A great tech example is trying to sell new practice management software into the healthcare industry.

You may find most dentists, say, unwilling to bring their very valuable, profitable practice to a halt for a week to swap out the old client-server piece of shit system.

Even though they swear at every five minutes of every day, even though they’d love to have the features, performance, mobility and on-demand pricing of your vastly better solution.

They don’t want to lose $3M turnover, retrain all their staff, and then find a whole bunch of new shortcomings and bugs in your software that require them to come up with a new set of workarounds. They’d rather stick with the devil they know.

That can mean you can be marketing a better and cheaper solution but they still won’t budge.

But neither is vitamin always better

Success in vitamin startups is a long game that requires a refined, intimate and detailed marketing strategy based on an in-depth knowledge of the customer based on real customer data.

As an early-stage tech startup you never have that. You might have put a heap of work into your lean canvas – hell, you might even have a hundred page marketing plan – but all of that is hypothesis stacked on hypothesis, multiplied by sub-scale sample size to the power of gut feel.

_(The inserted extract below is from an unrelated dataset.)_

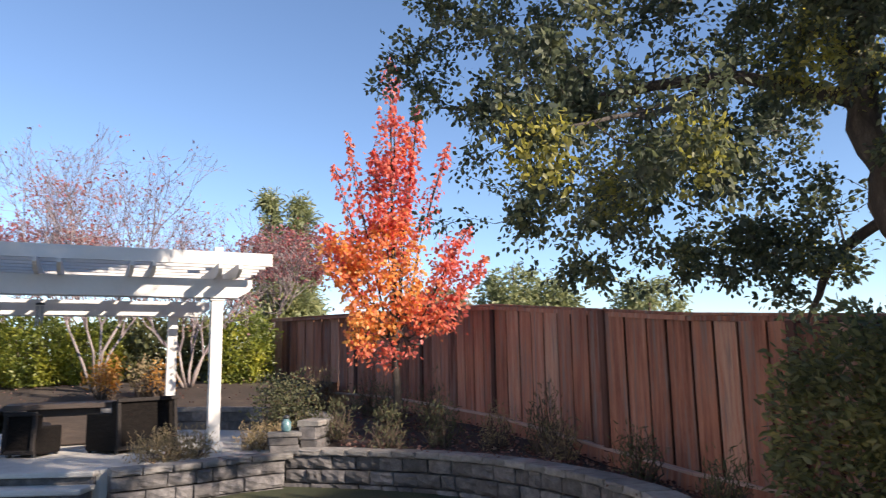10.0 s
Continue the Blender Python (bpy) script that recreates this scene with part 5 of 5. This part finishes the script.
bare_tree((-17.2, -12.9, 1.15), 4.3, 0.42, 201, 450, "nearly leafless crape myrtle with pinkish twigs")
bare_tree((-19.3, -18.2, 1.1), 3.9, 0.4, 202, 6000, "crape myrtle keeping its dark red leaves")
bare_tree((-21.6, -12.9, 1.1), 3.7, 0.4, 203, 800, "nearly leafless crape myrtle with pinkish twigs")
bare_tree((-17.7, -10.7, 1.1), 2.5, 0.4, 204, 260, "small crape myrtle with pale bent stems")
bare_tree((-18.2, -21.8, 1.1), 4.6, 0.4, 205, 3000, "tall thinly leaved crape myrtle with red leaves")
bare_tree((-20.6, -15.6, 1.1), 4.0, 0.42, 206, 1200, "nearly leafless crape myrtle with pinkish twigs")
bare_tree((-23.5, -12.0, 1.1), 3.8, 0.34, 207, 600, "nearly leafless crape myrtle with pinkish twigs")


def conifer(at, h, r, seed, foliage, label, n=260, per=44, leaf=(0.34, 0.08)):
    x, y, z = at
    rr = np.random.default_rng(seed)
    blobs = []
    for k in range(9):
        u = k / 8
        w = rr.uniform(0, 6.28)
        rad = r * (1 - 0.8 * u) * rr.uniform(0.8, 1.2)
        blobs.append(((x + math.cos(w) * rad * 0.3, y + math.sin(w) * rad * 0.3, z + h * (0.18 + 0.78 * u)), (rad, rad, h * 0.06), (1 - 0.75 * u)))
    tree("pine_tree", at, [[(*at, 0.18), (x, y, z + h * 0.5, 0.12), (x, y, z + h, 0.03)]], blobs, n, per, leaf, 0.5, "bark_brown", foliage, label, seed=seed, hollow=0.1, twig=0.02)


# far pines take the needle colour that already holds the haze
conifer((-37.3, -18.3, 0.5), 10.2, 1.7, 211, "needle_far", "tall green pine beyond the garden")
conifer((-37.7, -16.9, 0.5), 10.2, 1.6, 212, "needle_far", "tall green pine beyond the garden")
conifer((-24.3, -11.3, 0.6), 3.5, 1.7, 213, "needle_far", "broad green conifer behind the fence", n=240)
tree("plum_tree", (-27.2, -12.7, 0.6), [[(-27.2, -12.7, 0.6, 0.12), (-27.2, -12.6, 3, 0.08), (-27.2, -12.3, 6.6, 0.02)], [(-27.2, -12.7, 2, 0.06), (-27.3, -11.1, 6.0, 0.02)], [(-27.2, -12.7, 2, 0.06), (-27.0, -14.0, 5.6, 0.02)]],
     [((-27.2, -12.6, 5.7), (1.4, 2.2, 1.1), 1)], 130, 30, (0.12, 0.08), 0.32, "bark_brown", "leaf_plum", "dark red-leaved plum tree beyond the fence", seed=214)
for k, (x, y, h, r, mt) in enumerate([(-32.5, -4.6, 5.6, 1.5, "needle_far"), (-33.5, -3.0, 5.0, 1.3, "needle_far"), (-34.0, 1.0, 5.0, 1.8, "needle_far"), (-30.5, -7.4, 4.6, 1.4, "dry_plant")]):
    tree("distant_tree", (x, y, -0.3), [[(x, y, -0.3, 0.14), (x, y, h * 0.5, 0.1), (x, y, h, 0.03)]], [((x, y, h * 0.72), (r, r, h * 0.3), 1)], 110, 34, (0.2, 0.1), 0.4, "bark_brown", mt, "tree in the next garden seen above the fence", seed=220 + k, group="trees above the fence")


# ---- houses ----
def window(root, w, h, m):
    fr = part("window_frame", a_box((w + 0.12, 0.06, h + 0.12), m, 0.008), M["white"], root)
    part("pane", a_box((w, 0.03, h), m @ pose(0, -0.025, 0), 0.0), M["glass_dark"], fr)


h1 = thing("house", (-24.8, -34.4, 0.5), "beige stucco house beyond the hedge", "house", turn=-50)
part("wall", a_box((9, 8, 8.4), pose(-0.2, 0, 4.2), 0.02), M["stucco"], h1)
bm = bmesh.new()
q = [bm.verts.new(p) for p in ((-4.95, -4.3, 8.35), (4.6, -4.3, 8.35), (4.6, 4.3, 8.35), (-4.95, 4.3, 8.35), (-2.5, 0, 10.2), (2.2, 0, 10.2))]
for f in ((0, 1, 5, 4), (1, 2, 5), (2, 3, 4, 5), (3, 0, 4), (3, 2, 1, 0)):
    bm.faces.new([q[i] for i in f])
part("roof", bm, M["roof_tile"], h1)
for x in (-2.5, 1.5):
    window(h1, 1.2, 1.3, pose(x, 4.02, 6.4, 0, 0, 180))

# the neighbours' house below, with rows of roof tiles
h2 = thing("house", (-3.3, 22.5, -2.95), "neighbouring white house with a brown tiled roof, lower down", "house", turn=18)
part("wall", a_box((11, 6, 3.1), pose(0.6, 1.2, 1.55), 0.02), M["stucco_white"], h2)
rows_n = 11
for k in range(rows_n):
    u = k / rows_n
    y, z = -2.3 + 3.4 * u, 3.05 + 1.3 * u
    half = 5.6 - 2.0 * u
    c = part("tile_course", a_box((2 * half, 0.42, 0.07), pose(-0.2, y, z, 14.0), 0.01), M["roof_tile"], h2)
part("back_roof", a_box((7.0, 3.6, 0.08), pose(-0.2, 2.75, 3.7, -20.0), 0.01), M["roof_tile"], h2)
part("fascia", a_box((11.2, 0.05, 0.18), pose(-0.2, -2.5, 2.94), 0.01), M["white"], h2)

# small trees beyond the bush
tree("distant_tree", (-7.3, 25.0, -2.6), [[(-7.3, 25.0, -2.6, 0.12), (-7.3, 25, 0.5, 0.08), (-7.2, 25, 2.6, 0.02)]], [((-7.2, 25, 1.9), (0.6, 0.6, 0.9), 1)], 70, 34, (0.16, 0.06), 0.3, "bark_brown", "needle", "small dark tree in front of the hills", seed=231)
tree("distant_tree", (-7.4, 19.4, -2.4), [[(-7.4, 19.4, -2.4, 0.1), (-7.4, 19.4, 1, 0.05), (-7.4, 19.4, 3.0, 0.01)]], [((-7.4, 19.4, 2.3), (0.28, 0.28, 0.75), 1)], 40, 30, (0.11, 0.07), 0.2, "bark_brown", "leaf_lime", "slim yellow-leaved young tree", seed=232)
tree("bay_sapling", (-2.3, 7.75, -0.8), [[(-2.3, 7.75, -0.8, 0.03), (-2.35, 7.7, 0.8, 0.02), (-2.2, 7.75, 1.9, 0.006)], [(-2.35, 7.7, 0.6, 0.015), (-2.05, 7.75, 1.5, 0.005)]], [((-2.2, 7.75, 1.45), (0.25, 0.2, 0.4), 1)], 22, 14, (0.1, 0.03), 0.15, "bark_brown", "leaf_dark", "spindly sapling rising above the fence", seed=233)
for x, y in ((-1.6, 13.2), (0.2, 13.4), (1.0, 12.9)):
    shrub("garden_shrub", (x, y, -1.75), [((x, y, 0.1), (0.5, 0.4, 1.1), 1)], 1500, (0.09, 0.03), "leaf_lime", "yellow-green shrub in the next garden above the fence", seed=int(300 + x * 10), stems=16, hollow=0.3, bumps=0.15, group="shrubs beyond the fence")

You might be a founder ‘solving your own problem’ and believe you already know your customer before you’ve sold your first unit but you’re only fooling yourself. The moment you became a startup founder you became radically unlike your customer (unless your startup is selling technology to other tech startups who sell technology to other tech startups who…)

You’ll maybe know in five years how to effectively create an aspiration to be better, and how to engender faith that your product will work in the absence of evidence.

Until then, the best you can have is enough self-awareness to know that this is the case, the skills to perform experiments to start turning your hypotheses into validations rapidly and cheaply, and the backing of your team and investors to keep backing the company even though you’ll invalidate more than you validate for many years to come.